#### Task prompt:
Leave the pictures out, and retype all of the material exactly as written.
____
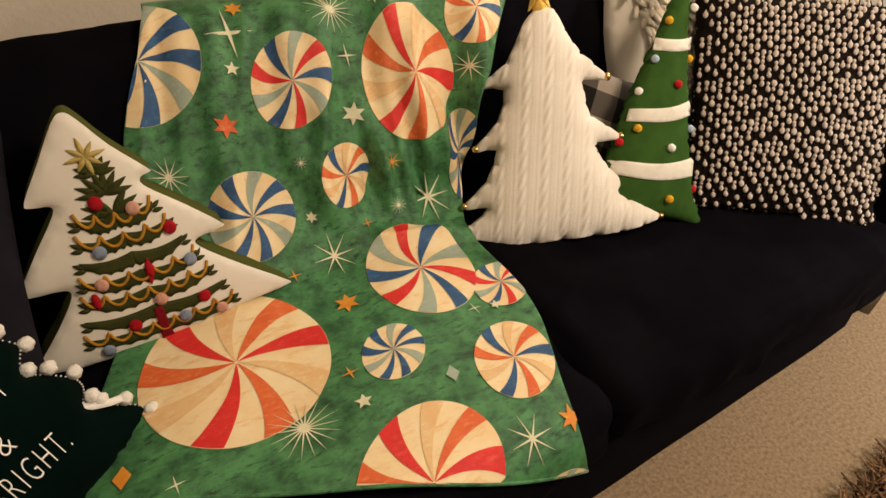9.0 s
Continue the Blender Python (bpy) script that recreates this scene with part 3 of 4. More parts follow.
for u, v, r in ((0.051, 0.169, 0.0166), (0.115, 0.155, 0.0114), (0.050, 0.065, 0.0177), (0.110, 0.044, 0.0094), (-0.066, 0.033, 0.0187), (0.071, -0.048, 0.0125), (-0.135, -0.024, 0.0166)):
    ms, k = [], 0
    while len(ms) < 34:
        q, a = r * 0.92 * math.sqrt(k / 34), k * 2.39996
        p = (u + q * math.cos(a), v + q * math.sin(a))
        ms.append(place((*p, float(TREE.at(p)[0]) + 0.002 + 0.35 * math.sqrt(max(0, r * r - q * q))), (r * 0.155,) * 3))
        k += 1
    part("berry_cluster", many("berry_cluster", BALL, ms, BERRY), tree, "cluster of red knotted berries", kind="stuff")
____
#### Exercise result:
9.0 s
Continue the Blender Python (bpy) script that recreates this scene with part 3 of 4. More parts follow.
for u, v, r in ((0.051, 0.169, 0.0166), (0.115, 0.155, 0.0114), (0.050, 0.065, 0.0177), (0.110, 0.044, 0.0094), (-0.066, 0.033, 0.0187), (0.071, -0.048, 0.0125), (-0.135, -0.024, 0.0166)):
    ms, k = [], 0
    while len(ms) < 34:
        q, a = r * 0.92 * math.sqrt(k / 34), k * 2.39996
        p = (u + q * math.cos(a), v + q * math.sin(a))
        ms.append(place((*p, float(TREE.at(p)[0]) + 0.002 + 0.35 * math.sqrt(max(0, r * r - q * q))), (r * 0.155,) * 3))
        k += 1
    part("berry_cluster", many("berry_cluster", BALL, ms, BERRY), tree, "cluster of red knotted berries", kind="stuff")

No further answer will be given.